BHP to cut coal costs by $800m

BHP is aiming to find US$600 million in savings from its coal operations, as it focuses on productivity and finding ‘latent capacity’.

However, this ‘resetting’ of the company has drawn fire from the unions.

Speaking today at a Coal Briefing, Mike Henry, BHP’s head of Minerals Australia which encompasses all Australian operations into a single division, outlined the company’s continued focus on reducing costs and driving productivity in an effort to lift BHP’s global competitiveness.

“Rather than waiting for higher prices, we have been deliberate in shaping a quality, focused portfolio that allows us to deliver value in challenging market conditions and positions us well for an expected longer-term improvement in coal market fundamentals,” Henry said.

Part of this is a focus on delivering US$600 million in productivity gains by the end of the 2017 financial year, through releasing latent capacity, which a BHP spokesperson explained as implementing processes such as improving truck movements, increasing infrastructure efficiency to gain greater throughputs, and similar exercises.

This is on top of the US$3.5 billion in cost savings BHP chief Andrew Mackenzie has already slated for the 2016/17 financial year.

The miner is aiming to achieve a truck utilisation of 6500 hours by FY20, and is targeting a wash plant utilisation of 8000 by FY19 as it reduces bottlenecks at the plant.

Henry added that portfolio simplification, such as Crinum’s closure, suspension of operations at Norwich Park and Gregory, and outsourcing of its drill, blast and pre-strip operations, were also ongoing.

“We will continue to pursue further optimisation of our portfolio,” he added, which may include additional divestment of non-core assets such as the recent sell off of its stake in IndoMet Coal in Indonesia for US$120 million.

BHP also highlighted its “pursuit of fit for purpose enterprise agreements”, a model which has been slammed by the CFMEU.

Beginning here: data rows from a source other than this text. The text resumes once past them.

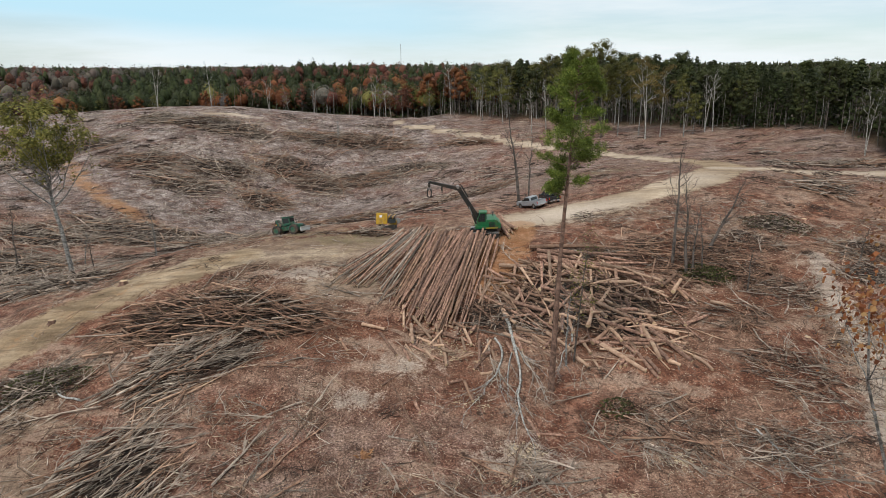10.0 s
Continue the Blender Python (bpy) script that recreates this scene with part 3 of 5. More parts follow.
    return tagged(new("ground", me), "rolling clear-cut ground of bare red soil, grey ash and sandy haul roads", "ground", kind="structure")


# ---- felled wood ----
wood = np.random.default_rng(7)


def log_mesh(seed, bark, taper, bow):
    """A log one long and one in radius, for stretching to size: slightly bowed, knotty, with cut ends."""
    r = np.random.default_rng(seed)
    g, sides = Geo(), 8
    ang = np.arange(sides) * 2 * math.pi / sides
    u = np.linspace(-0.5, 0.5, 6)
    b1, b2 = r.normal(0, bow, 2)
    rings = []
    for k, x in enumerate(u):
        q = (1 - taper * (x + 0.5)) * r.uniform(0.93, 1.07) * (1.12 if k == 0 else 1)
        sway = 1 - 4 * x * x
        knot = q * r.uniform(0.9, 1.1, sides)
        rings.append(np.stack([np.full(sides, x), b1 * sway + knot * np.cos(ang), b2 * sway + knot * np.sin(ang)], 1))
    g.add(np.concatenate(rings), [(i * sides + j, i * sides + (j + 1) % sides, (i + 1) * sides + (j + 1) % sides, (i + 1) * sides + j) for i in range(5) for j in range(sides)])
    g.add(rings[0], [tuple(range(sides))[::-1]], 1).add(rings[-1], [tuple(range(sides))], 1)
    return g.mesh("log", bark, WOOD_CUT)


LOGS_LONG = [log_mesh(i, (BARK_LOG, BARK_LOG, STEM_BROWN)[i % 3], 0.42, 0.7) for i in range(6)]
LOGS_FAN = [log_mesh(30 + i, (BARK_LOG, STEM_GREY, STEM_BROWN)[i % 3], 0.42, 0.9) for i in range(6)]
LOGS_ROAD = [log_mesh(50 + i, (BARK_DARK, BARK_GREY, BARK_PINE)[i % 3], 0.4, 0.7) for i in range(6)]
LOGS_SHORT = [log_mesh(20 + i, (BARK_LOG, WOOD_BARE, STEM_BROWN, BARK_LOG, WOOD_BARE)[i % 5], 0.15, 0.25) for i in range(10)]


def lay(mesh, a, b, radius, name="log", parent=None):
    """A log from a to b: its mesh is one long and one in radius."""
    a, b = Vector(a), Vector(b)
    d = b - a
    q = d.to_track_quat("X", "Z").to_matrix().to_4x4()
    ob = new(name, mesh)
    ob.matrix_world = Matrix.Translation((a + b) / 2) @ q @ Matrix.Rotation(wood.uniform(0, 6.28), 4, "X") @ Matrix.Diagonal((d.length, radius, radius, 1))
    if parent:
        ob.parent = parent
    return ob


def lay_logs(n, butt, tip, layers, rise, radius, label, group, spread=0.5, meshes=None):
    """Tree-length logs side by side in layers: butt and tip give (x0, x1, y) of the two ends."""
    for k in range(n):
        lay_ = wood.random() ** 1.4 * layers
        u = (k + wood.uniform(-0.6, 0.6)) / n
        u = 0.5 + (u - 0.5) * (1 - 0.16 * lay_)
        xa = butt[0] + (butt[1] - butt[0]) * u + wood.normal(0, spread * 0.4)
        xb = tip[0] + (tip[1] - tip[0]) * u + wood.normal(0, spread)
        ya, yb = butt[2] + (butt[3] - butt[2]) * u + wood.normal(0, 0.7), tip[2] + (tip[3] - tip[2]) * u + wood.normal(0, 1.5)
        r = radius * wood.uniform(0.75, 1.35)
        za, zb = gz(xa, ya) + r + lay_ * rise * 1.5, gz(xb, yb) + r * 0.6 + lay_ * rise * 0.7
        # rest on the crown of the ground between the ends
        need = [(gz(xa + (xb - xa) * q, ya + (yb - ya) * q) - (za + (zb - za) * q) + r + lay_ * rise * 0.6, q) for q in (0.25, 0.5, 0.75)]
        za += min(2.2, max(0.0, max(k_ / (1 - q) for k_, q in need)))
        over_ = max(0.0, max(gz(xa + (xb - xa) * q, ya + (yb - ya) * q) - (za + (zb - za) * q) + r + lay_ * rise * 0.6 for q in (0.25, 0.5, 0.75)))
        za, zb = za + over_, zb + over_
        tagged(lay((meshes or LOGS_LONG)[int(wood.integers(6))], (xa, ya, za), (xb, yb, zb), r), label, "log", group)


lay_logs(112, (-12.4, -2.9, 110.5, 109.0), (-13.8, -5.0, 94.0, 88.0), 3.8, 0.29, 0.14, "tree-length pine log with reddish-brown bark in the log deck", "log deck", 1.0)
lay_logs(62, (-17.0, -11.5, 110, 111.5), (-22.5, -14.0, 98.0, 94.0), 2.8, 0.26, 0.115, "slender greyish tree-length log fanned out in the log deck", "log deck", 1.3, LOGS_FAN)
lay_logs(16, (-6.2, -3.6, 122.5, 121.5), (-2.6, -0.6, 114.6, 114.0), 2.0, 0.42, 0.25, "short thick pine log stacked behind the loader", "log stack")
lay_logs(17, (64, 66.5, 131.5, 134.5), (77, 79, 121.5, 125), 1.5, 0.28, 0.16, "long grey log stacked by the side road", "roadside logs", meshes=LOGS_ROAD)
lay_logs(9, (1.5, 3.5, 108.5, 103.5), (15.5, 16.5, 107.5, 101.5), 1.3, 0.35, 0.24, "long debarked log lying across the slope", "long logs")


def heap(x, y, piles):
    h = 0.0
    for cx, cy, rx, ry, turn, up in piles:
        h = np.maximum(h, up * np.clip(1.15 * blob(x, y, cx, cy, rx, ry, turn) - 0.15, 0, 1))
    return h


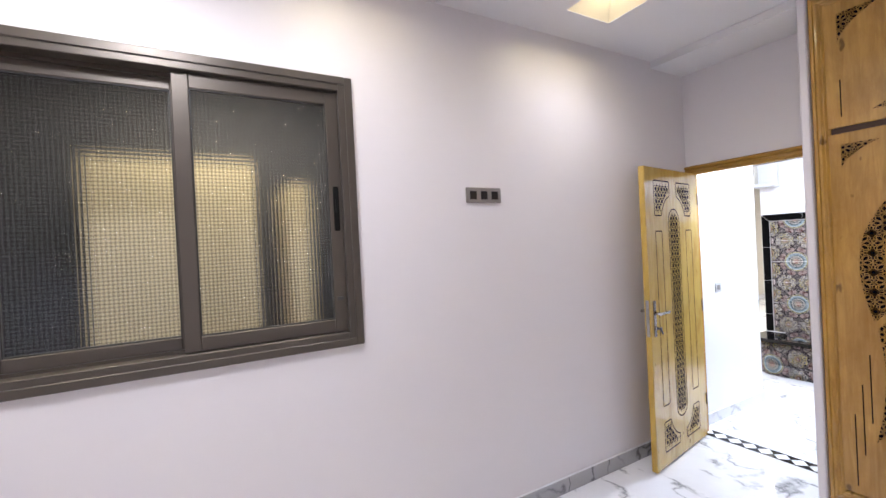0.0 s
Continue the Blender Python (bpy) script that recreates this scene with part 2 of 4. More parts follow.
    col = blend(t, d.between(0.014, 0.032) * spokes(a, 12, 0.22), col, (0.50, 0.36, 0.30))
    col = blend(t, d.below(0.009), col, (0.5, 0.42, 0.38))
    feed(m, "Base Color", col)
    bump(m, noisy(t, place(t), 30, 2), 0.02, 0.002)
    return m


M = {
    "wall": plaster("bedroom_wall_paint", (0.79, 0.755, 0.77)),
    "hall": plaster("hall_wall_paint", (0.80, 0.80, 0.82), 0.35, 0.02),
    "salon": plaster("salon_wall_paint", (0.77, 0.73, 0.65), 0.45),
    "purple_wall": plaster("stair_wall_paint", (0.78, 0.77, 0.80), 0.5),
    "ceiling": plaster("ceiling_plaster", (0.80, 0.78, 0.78), 0.6, 0.03),
    "floor": marble("marble_floor_tile", vein=(0.20, 0.20, 0.215), wide=0.95, scale=1.25, cloudy=0.6, amount=0.95, broken=2.7, keep=0.47),
    "skirting": marble("marble_skirting", (0.46, 0.46, 0.48), (0.13, 0.13, 0.145), 0.12, 1.0, 1.6),
    "wood": wood("varnished_pine", (0.56, 0.320, 0.062), (0.33, 0.172, 0.029)),
    "wood_x": wood("varnished_pine_across", (0.52, 0.305, 0.064), (0.30, 0.155, 0.028), 0),
    "wood_y": wood("varnished_pine_along", (0.52, 0.305, 0.064), (0.30, 0.155, 0.028), 1),
    "leaf": wood("door_pine", (0.55, 0.370, 0.078), (0.37, 0.222, 0.038)),
    # near-black colour for the shade inside fretwork openings
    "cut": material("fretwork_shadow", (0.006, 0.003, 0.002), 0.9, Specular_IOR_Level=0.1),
    "gap": material("wardrobe_gap", (0.060, 0.026, 0.009), 0.6),
    "alu": material("bronze_aluminium", (0.10, 0.085, 0.070), 0.36, 0.55),
    "rubber": material("black_gasket", (0.015, 0.015, 0.016), 0.5),
    "chrome": material("chrome", (0.48, 0.46, 0.43), 0.17, 1.0),
    "pewter": material("pewter", (0.085, 0.082, 0.080), 0.42, 0.6),
    "brass": material("brass", (0.80, 0.55, 0.16), 0.2, 1.0),
    "plate": material("grey_plastic", (0.30, 0.28, 0.27), 0.35, 0.3),
    "plate_white": material("silver_plastic", (0.58, 0.58, 0.58), 0.3, 0.2),
    "socket": material("dark_plastic", (0.02, 0.018, 0.018), 0.3),
    "black_tile": material("black_glazed_tile", (0.003, 0.003, 0.0035), 0.07, Specular_IOR_Level=0.06),
    "grout": material("white_grout", (0.78, 0.76, 0.73), 0.8),
    "granite": material("black_granite", (0.008, 0.007, 0.008), 0.12, Specular_IOR_Level=0.15),
    "white": material("white_plastic", (0.80, 0.80, 0.82), 0.3),
    "ceramic": material("white_ceramic", (0.82, 0.82, 0.83), 0.08),
    "dark_frame": wood("dark_brown_frame", (0.050, 0.032, 0.026), (0.026, 0.016, 0.013), 2, 0.3, False),
    "zellige": zellige_print(),
    "black": material("matt_black", (0.010, 0.009, 0.009), 0.5),
    "lamp_warm": glow("warm_lamp", (1.0, 0.86, 0.58), 26.0),
    "lamp_white": glow("white_lamp", (1.0, 0.93, 0.82), 22.0),
    "lamp_violet": glow("violet_led", (0.62, 0.50, 1.0), 14.0),
}
M["dark_frame"].node_tree.nodes["Principled BSDF"].inputs["Coat Weight"].default_value = 0.05
M["dark_frame"].node_tree.nodes["Principled BSDF"].inputs["Specular IOR Level"].default_value = 0.2


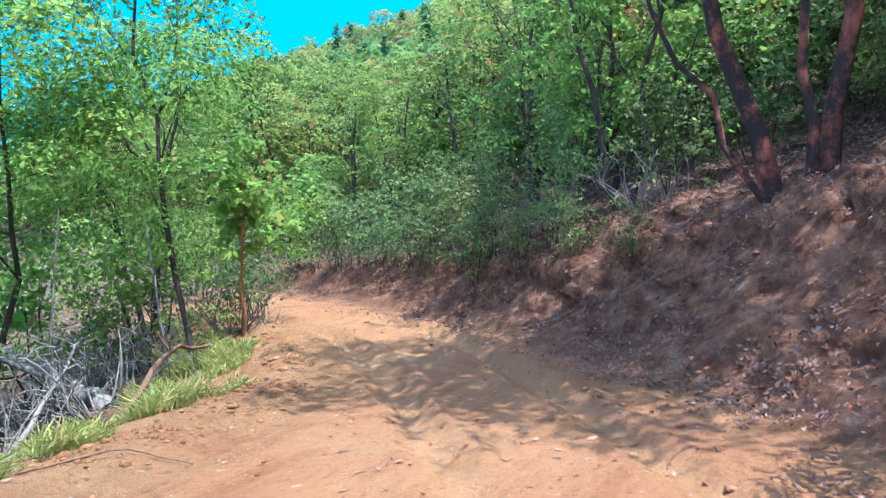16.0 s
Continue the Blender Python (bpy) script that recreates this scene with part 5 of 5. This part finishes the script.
dead_wood("broken_branch", "broken pale brown branch propped on the grassy edge", [(-7.7, 59.9, 0.05), (-8.1, 60.9, 0.5), (-8.5, 62.0, 0.25)], 0.042, mat=ROOT)
dead_wood("dead_branch", "silvery grey dead branch leaning over the road edge", [(-8.3, 59.0, 0.05), (-8.9, 60.0, 0.6), (-9.6, 60.9, 0.95)], 0.035, twigs=8)
dead_wood("leaning_trunk", "thick grey dead trunk leaning in the brush", [(-9.2, 60.9, 0.0), (-10.0, 60.6, 0.8), (-11.2, 60.2, 1.9)], 0.15)
dead_wood("fallen_stick", "thin brown stick on the bare earth", [(-5.9, 57.6, 0.02), (-5.6, 58.2, 0.05), (-5.1, 58.4, 0.02)], 0.008, "stick", 2, mat=ROOT)
dead_wood("fallen_log", "dark flat log at the brink of the fill", [(-10.9, 17.6, 0.05), (-10.6, 18.4, 0.1), (-9.9, 18.9, 0.05)], 0.09, twigs=0, mat=ROOT)
dead_wood("fallen_branch", "dark dry branch heaped at the brink of the fill", [(-12.4, 29.5, 0.1), (-12.0, 31.0, 0.25), (-11.3, 32.6, 0.1)], 0.05, twigs=14, mat=ROOT)

# bare grey stems under the oak at the edge
for _x, _y, _dx, _h in ((-9.85, 52.6, 0.2, 3.4), (-9.6, 52.3, -0.25, 3.0), (-9.35, 52.0, 0.15, 3.2), (-10.1, 52.9, 0.3, 2.8), (-9.5, 52.8, -0.1, 3.6), (-9.2, 52.5, 0.25, 2.4), (-10.3, 52.2, -0.3, 2.6)):
    dead_wood("dead_sapling", "thin bare grey stem standing below the road edge", [(_x, _y, -0.1), (_x + 0.7 * _dx, _y, 0.5 * _h), (_x + _dx, _y + 0.1, _h)], 0.04, "dead tree", 9)
vine_oak = put(broadleaf("oak_tree", "dark oak with bent grey trunk below the road edge", 33, 8.4, 1.7, 2.9, 90, 290, 0.13, 0.16, OAK, BARK_DARK, 1, (0.2, 0.6), lines=[((0, 0, -0.4), (0.35, 1.3, 5.2), 0.15)], limbs=True, fill=1), -10.2, 50.3)
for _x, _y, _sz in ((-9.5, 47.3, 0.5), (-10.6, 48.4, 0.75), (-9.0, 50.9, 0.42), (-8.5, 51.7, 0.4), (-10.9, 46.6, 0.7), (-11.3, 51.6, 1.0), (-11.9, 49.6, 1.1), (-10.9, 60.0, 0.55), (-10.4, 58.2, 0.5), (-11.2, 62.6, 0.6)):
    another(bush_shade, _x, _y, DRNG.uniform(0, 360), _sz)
for _x, _y, _dx, _h in ((-9.3, 60.2, 0.3, 2.6), (-8.8, 61.6, -0.4, 2.2), (-9.9, 58.6, 0.5, 3.0)):
    dead_wood("dead_sapling", "thin bare grey stem hung with lichen at the road edge", [(_x, _y, -0.1), (_x + 0.4 * _dx, _y, 0.5 * _h), (_x + _dx, _y + 0.1, _h)], 0.022, "dead tree", 9)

“Fit for purpose is whatever is fit for their purpose,” CFMEU district vice president Steve Smyth told Australian Mining, “and not what is fit for the workers.”

He said the miner is changing existing agreements on issues such as rostering, shift times and the like, adding that the CFMEU has had 19 meetings with BHP on these issues.

In its statement, BHP explained enterprise agreement (EA) renewals are a major focus, and the changes “seek to simplify the EA”.

It added that the “[renegotiation] outcomes need to reflect the current market environment”.

Despite these current market environments, Henry remains optimistic.

“Against the backdrop of greater uncertainty in the outlook for thermal coal, we are confident that base demand in emerging economies will remain resilient for decades to come and our higher quality coals position us well in an increasingly carbon constrained world.”